The banks and NBFCs sanction loans against immovable property by way of mortgage loans without taking the customary precautions merely based on the value of the immovable security without complying with RBI guidelines and other statutory restrictions. No penal action is being undertaken unless and until such acts of non-compliance are found out and reported.
RBI issued circulars on Fair Practices Code for Lenders from time to time but are they being complied with as per Banking Regulation Act by the lenders? The borrowers are the victims. That does not mean that the lending institutions are at fault and borrowers are the perennial sufferers. There are wilful defaulters and fraudsters and RBI has issued specific circulars on how to deal with such wrong doers. In this connection Supreme Court also handed down a judgment to give such fraudsters also an opportunity to be heard before branding them as fraudsters. What is advocated is that the banks and financial institutions have their right to recover their dues from the defaulted borrowers but every right is derived out of a duty to be performed first, the duty being compliance of RBI directions, statutory rules and regulations, adherence to prevailing laws, non-contravention of the provisions of recovery laws of debts such as RDB Act, SARFAESI Act, IBC and Arbitration Act etc. A review of all banking legal documents like agreements when enforceable under law becomes a contract, mortgage creation deeds etc. may be made to evaluate whether such documents are not violating the existing laws and not arbitrarily and unilaterally executed in favour of the lenders only to ensure equality before law (Article 14 of Constitution), Right to Live (Article 21 of Constitution) and right to own property (Article 300 A of the Constitution).

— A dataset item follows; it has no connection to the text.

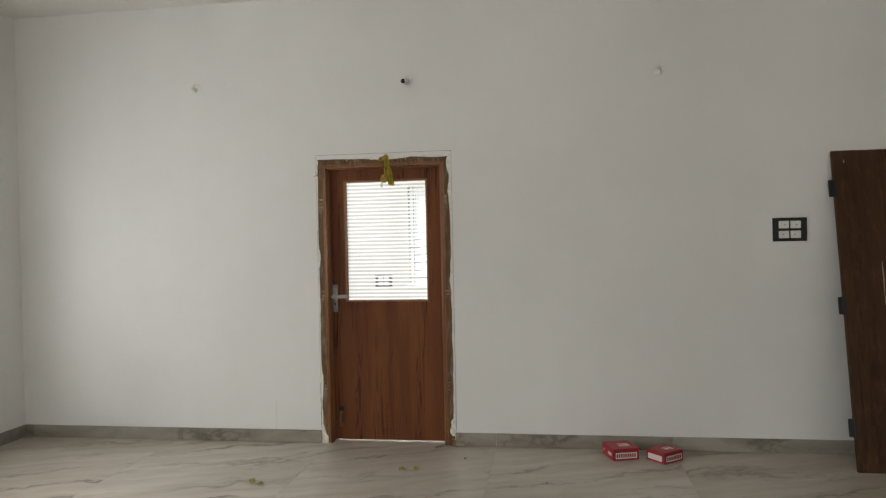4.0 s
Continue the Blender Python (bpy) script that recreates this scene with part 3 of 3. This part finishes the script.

RBI issued a circular dated 07.08.2004 on Deficiencies found in sanctioning of loans and monitoring of borrowal accounts by banks / Financial Institutions consisting of the following aspects of banking which are applicable presently also.
I. Deficiencies at the stage of sanction
II. Deficiencies at the monitoring stage
III. Suggestions to improve the system
All such deficiencies are still persisting. In fact, many of the incidents of accounts being classified as NPA are on account of such aforesaid deficiencies and RBI suggestions are being ignored and complacency overtakes vigilance.
RBI has issued a comprehensive circular DoS. CO.CSITEG/SEC.7/31.01.015/2023-24 dated November 7, 2023 addressed to The Chairman/Managing Director/Chief Executive Officer Scheduled Commercial Banks (excluding Regional Rural Banks); Small Finance Banks; Payments Banks; Non-Banking Financial Companies; Credit Information Companies; and All India Financial Institutions (EXIM Bank, NABARD, NaBFID, NHB and SIDBI) on Master Direction on Information Technology Governance, Risk, Controls and Assurance Practices and also another important circular dated 02.02.2021 on Compliance functions in banks and Role of Chief Compliance Officer (CCO) (Ref: No. DoS. CO. PPG/SEC.02/11.01.005 /2020-21 dated September 11, 2020) hierarchical delegation of powers, duties and responsibilities of the Board of Directors downwards to the floor level officers including that of the compliance officers are comprehensively articulated on paper. But are these directions and guidelines implemented effectively and diligently in practice? That opens up a Pandora’s Box and it is for the regulatory entities to probe in to the matter to find effective solutions and course correction, if need be.
In the final analysis, I quote Mark Twin, “Success is a journey, not a destination. It requires constant effort, vigilance and re-evaluation” which is very much applicable to banks and financial institutions also. Banking also gives an insight into what makes business succeed and what makes business fail.